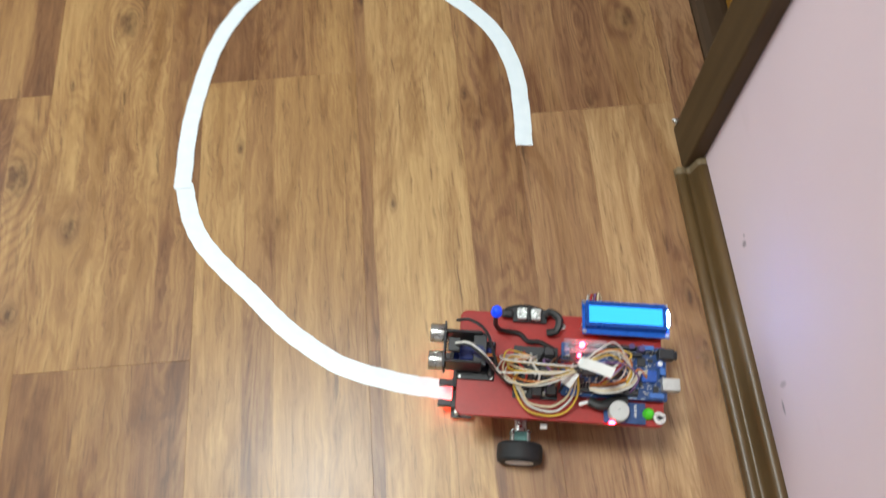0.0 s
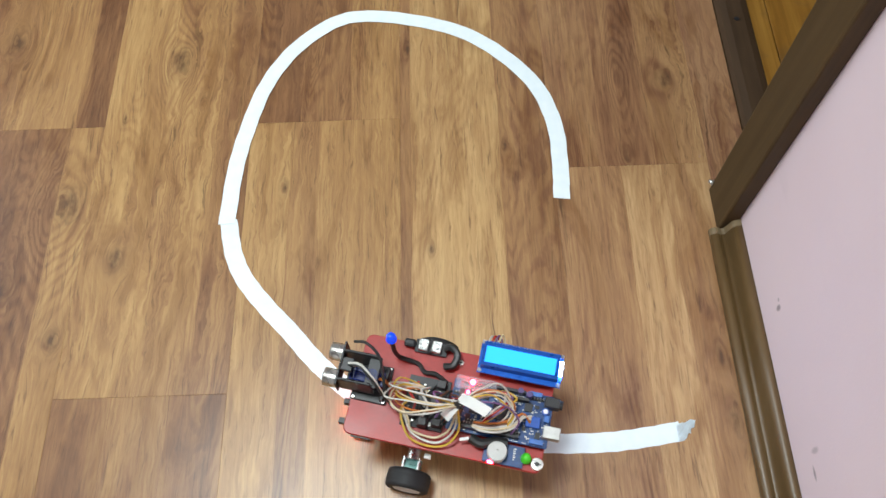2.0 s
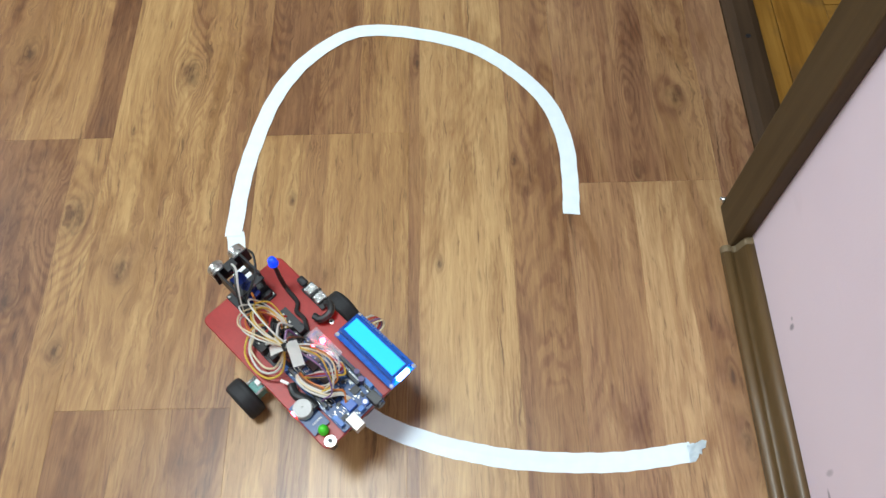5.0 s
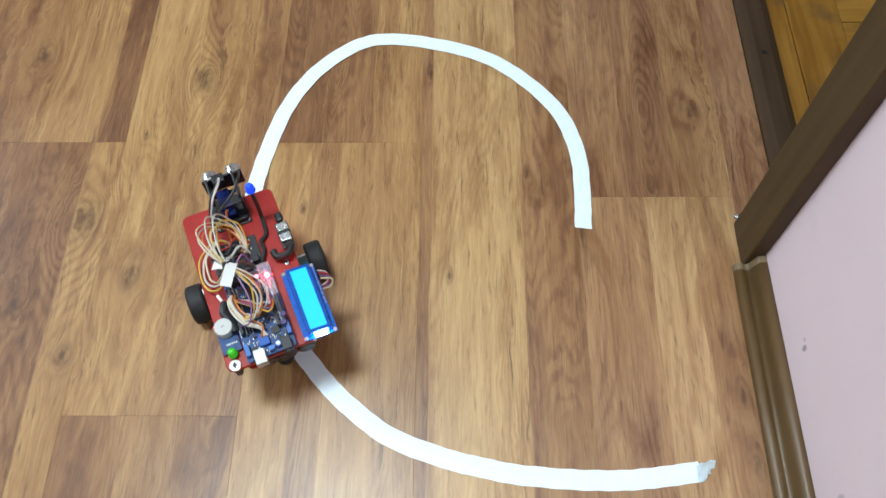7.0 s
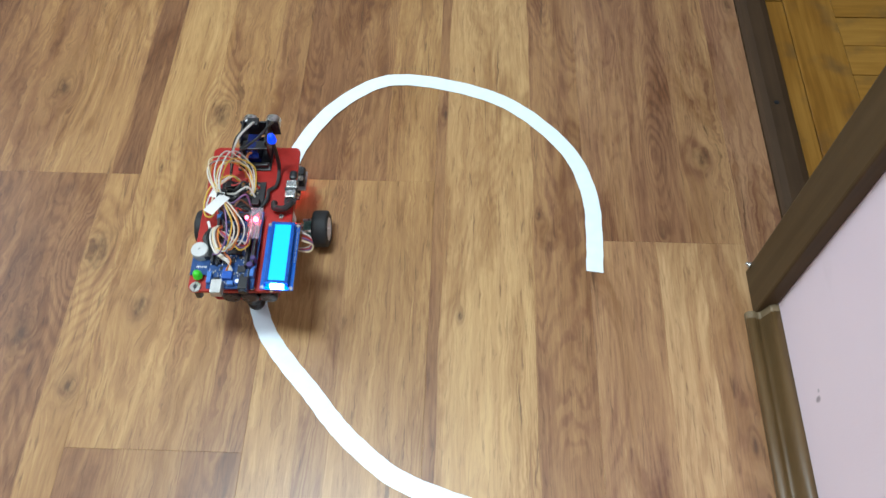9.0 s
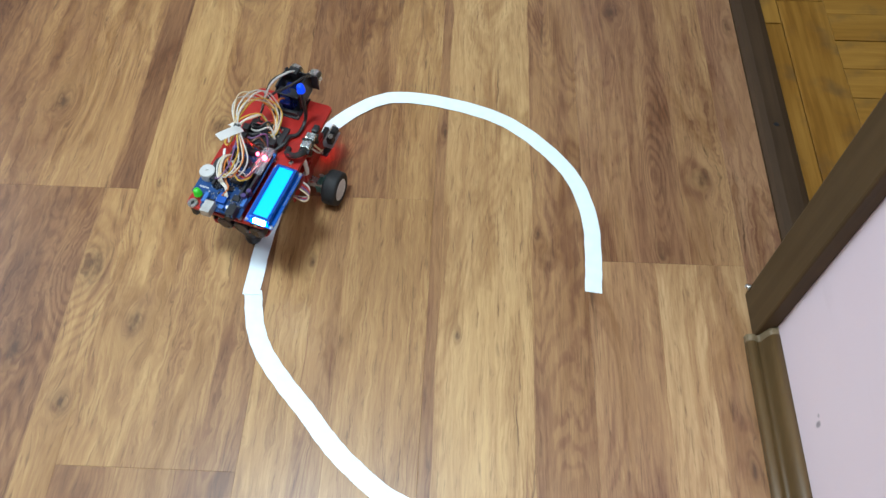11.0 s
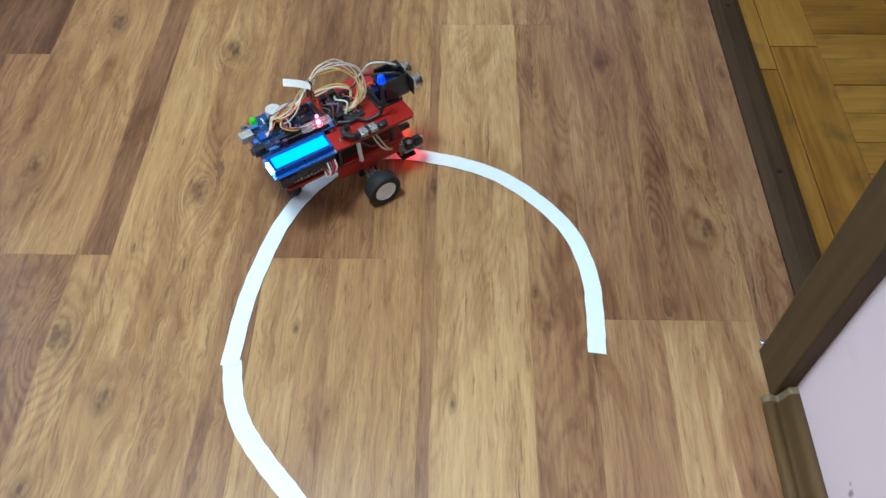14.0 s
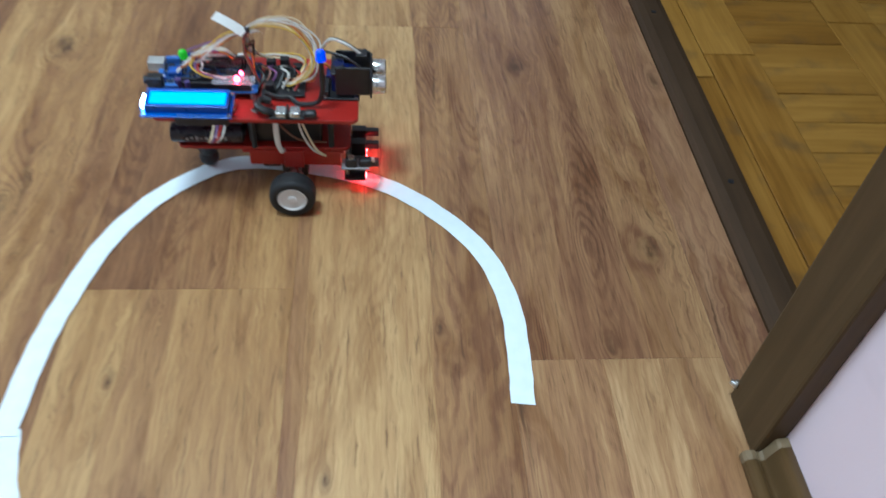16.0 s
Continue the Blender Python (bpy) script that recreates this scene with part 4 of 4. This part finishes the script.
# ---- motion ----
ROUTE = [
    (0, 0.1184, -0.2175, 171.4),
    (0.5, 0.0823, -0.2117, 169.2),
    (1, 0.0518, -0.2053, 169.0),
    (1.5, 0.0225, -0.1998, 168.0),
    (2, -0.0063, -0.1926, 166.2),
    (2.5, -0.0265, -0.1865, 159.5),
    (3, -0.0456, -0.1782, 150.3),
    (3.5, -0.0685, -0.1619, 146.3),
    (4, -0.0994, -0.1415, 145.9),
    (4.5, -0.1230, -0.1252, 141.8),
    (5, -0.1413, -0.1110, 134.9),
    (5.5, -0.1560, -0.0961, 126.8),
    (6, -0.1688, -0.0775, 119.2),
    (6.5, -0.1814, -0.0525, 113.4),
    (7, -0.1972, -0.0207, 113.3),
    (7.5, -0.2075, 0.0061, 104.9),
    (8, -0.2140, 0.0283, 97.3),
    (8.5, -0.2162, 0.0547, 92.0),
    (9, -0.2181, 0.0884, 91.4),
    (9.5, -0.2193, 0.1167, 88.1),
    (10, -0.2184, 0.1422, 83.9),
    (10.5, -0.2147, 0.1662, 79.0),
    (11, -0.2078, 0.1897, 73.2),
    (11.5, -0.1970, 0.2138, 66.6),
    (12, -0.1844, 0.2403, 62.1),
    (12.5, -0.1710, 0.2634, 52.6),
    (13, -0.1555, 0.2822, 44.2),
    (13.5, -0.1333, 0.3012, 40.7),
    (14, -0.1163, 0.3154, 34.0),
    (14.5, -0.0978, 0.3272, 28.2),
    (15, -0.0796, 0.3309, 20.9),
    (15.5, -0.0571, 0.3377, 11.7),
    (16, -0.0337, 0.3328, -0.4),
]


def motions():
    """The car along the tape; the wheels roll by the way that each goes."""
    route = [(t, Vector((x, y)), a) for t, x, y, a in ROUTE]
    walk(robot, [(t, pose(p.x, p.y, 0, 0, 0, a)) for t, p, a in route])
    for s, ob in WHEELS.items():
        rows, turn, last = [], 0.0, None
        for (t0, p0, a0), (t1, p1, a1) in zip(route, route[1:]):
            n = max(1, round((t1 - t0) / 0.1))
            for i in range(n):
                f = i / n
                p, a = p0.lerp(p1, f), radians(a0 + (a1 - a0) * f)
                at = p + Vector((-math.sin(a), math.cos(a))) * (0.0648 * s)
                if last is not None:
                    turn += (at - last).dot(Vector((math.cos(a), math.sin(a)))) / 0.021
                last = at
                rows.append((t0 + (t1 - t0) * f, pose(0, 0.0648 * s, 0.021) @ Matrix.Rotation(turn, 4, "Y")))
        rows.append((route[-1][0], rows[-1][1] @ Matrix.Rotation(0.2, 4, "Y")))
        walk(ob, rows)


motions()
********
Request: Repeat the listing in full and exactly. Leave any pictures out.

Solution to this problem:
0.0 s
2.0 s
5.0 s
7.0 s
9.0 s
11.0 s
14.0 s
16.0 s
Continue the Blender Python (bpy) script that recreates this scene with part 4 of 4. This part finishes the script.
# ---- motion ----
ROUTE = [
    (0, 0.1184, -0.2175, 171.4),
    (0.5, 0.0823, -0.2117, 169.2),
    (1, 0.0518, -0.2053, 169.0),
    (1.5, 0.0225, -0.1998, 168.0),
    (2, -0.0063, -0.1926, 166.2),
    (2.5, -0.0265, -0.1865, 159.5),
    (3, -0.0456, -0.1782, 150.3),
    (3.5, -0.0685, -0.1619, 146.3),
    (4, -0.0994, -0.1415, 145.9),
    (4.5, -0.1230, -0.1252, 141.8),
    (5, -0.1413, -0.1110, 134.9),
    (5.5, -0.1560, -0.0961, 126.8),
    (6, -0.1688, -0.0775, 119.2),
    (6.5, -0.1814, -0.0525, 113.4),
    (7, -0.1972, -0.0207, 113.3),
    (7.5, -0.2075, 0.0061, 104.9),
    (8, -0.2140, 0.0283, 97.3),
    (8.5, -0.2162, 0.0547, 92.0),
    (9, -0.2181, 0.0884, 91.4),
    (9.5, -0.2193, 0.1167, 88.1),
    (10, -0.2184, 0.1422, 83.9),
    (10.5, -0.2147, 0.1662, 79.0),
    (11, -0.2078, 0.1897, 73.2),
    (11.5, -0.1970, 0.2138, 66.6),
    (12, -0.1844, 0.2403, 62.1),
    (12.5, -0.1710, 0.2634, 52.6),
    (13, -0.1555, 0.2822, 44.2),
    (13.5, -0.1333, 0.3012, 40.7),
    (14, -0.1163, 0.3154, 34.0),
    (14.5, -0.0978, 0.3272, 28.2),
    (15, -0.0796, 0.3309, 20.9),
    (15.5, -0.0571, 0.3377, 11.7),
    (16, -0.0337, 0.3328, -0.4),
]


def motions():
    """The car along the tape; the wheels roll by the way that each goes."""
    route = [(t, Vector((x, y)), a) for t, x, y, a in ROUTE]
    walk(robot, [(t, pose(p.x, p.y, 0, 0, 0, a)) for t, p, a in route])
    for s, ob in WHEELS.items():
        rows, turn, last = [], 0.0, None
        for (t0, p0, a0), (t1, p1, a1) in zip(route, route[1:]):
            n = max(1, round((t1 - t0) / 0.1))
            for i in range(n):
                f = i / n
                p, a = p0.lerp(p1, f), radians(a0 + (a1 - a0) * f)
                at = p + Vector((-math.sin(a), math.cos(a))) * (0.0648 * s)
                if last is not None:
                    turn += (at - last).dot(Vector((math.cos(a), math.sin(a)))) / 0.021
                last = at
                rows.append((t0 + (t1 - t0) * f, pose(0, 0.0648 * s, 0.021) @ Matrix.Rotation(turn, 4, "Y")))
        rows.append((route[-1][0], rows[-1][1] @ Matrix.Rotation(0.2, 4, "Y")))
        walk(ob, rows)


motions()